ダウンタウンを筆頭とする、笹山氏が同時代で体験した芸人も、<いつの日か、私たちは彼らの晩年を目の当たりにしなければならない〜(中略)〜私はその姿を見ることが怖い>(「昭和芸人 七人の最期」より、以下同)。<昔のお笑い芸人について書こうと思ったのは、その不安を少しでも和らげるためだ>とする。

私からは、笹山氏の芸人・喜劇人に対する愛情の表現に見える。私自身は、時折「喜劇」が好きなのか「喜劇人」が好きなのか分からなくなることがある。「喜劇」は好きだが、小林信彦や本書を始めとする「喜劇人」についての本を沢山読んできた。その根底は、「喜劇人」が好きだからだ。

“お笑い“という芸は、残酷なものである。「歌は世につれ」という言葉同様、“お笑い“も世の中に振らされる。大衆は飽きやすい。“一発屋“と呼ばれる芸人を山ほど見てきた。人気を持続できる、才能の持ち主も存在するが、彼らはごく一部である。

<本書で取り上げる昭和の芸人たちは、華やかな絶頂期に登りつめた後、次第に人気が凋落していった>、<ハッピーリタイアができた芸人は一人もいない>、そして<多くのファンに悲哀を感じさせた>。

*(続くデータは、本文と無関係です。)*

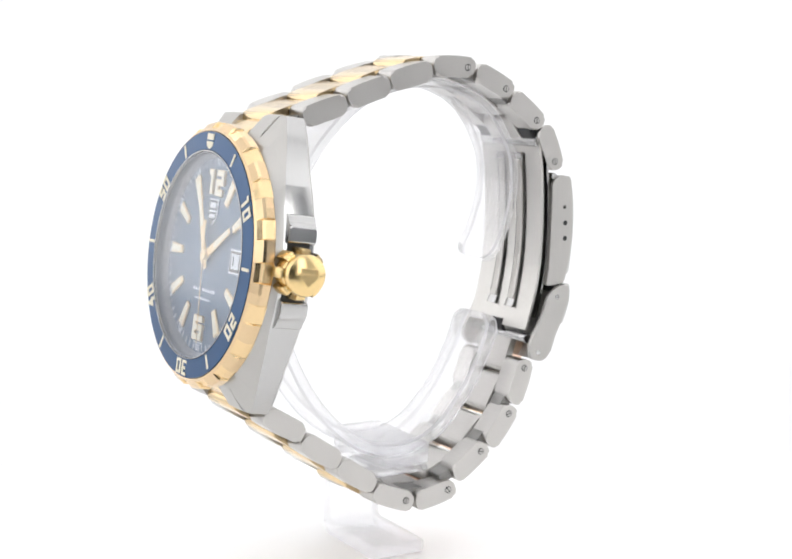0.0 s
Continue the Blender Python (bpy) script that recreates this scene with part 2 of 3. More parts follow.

桂米朝が、師匠の四代目桂米團治から言われた言葉、「芸人になる以上、末路哀れは覚悟の前」を思い出す。努力を積んだからといって売れる保証はなく、たとえ人気が出たとしてもそれがいつまで続くかは分からない。経済的な保証もない商売に身を投じる以上、それなりの覚悟が必要だという教えである。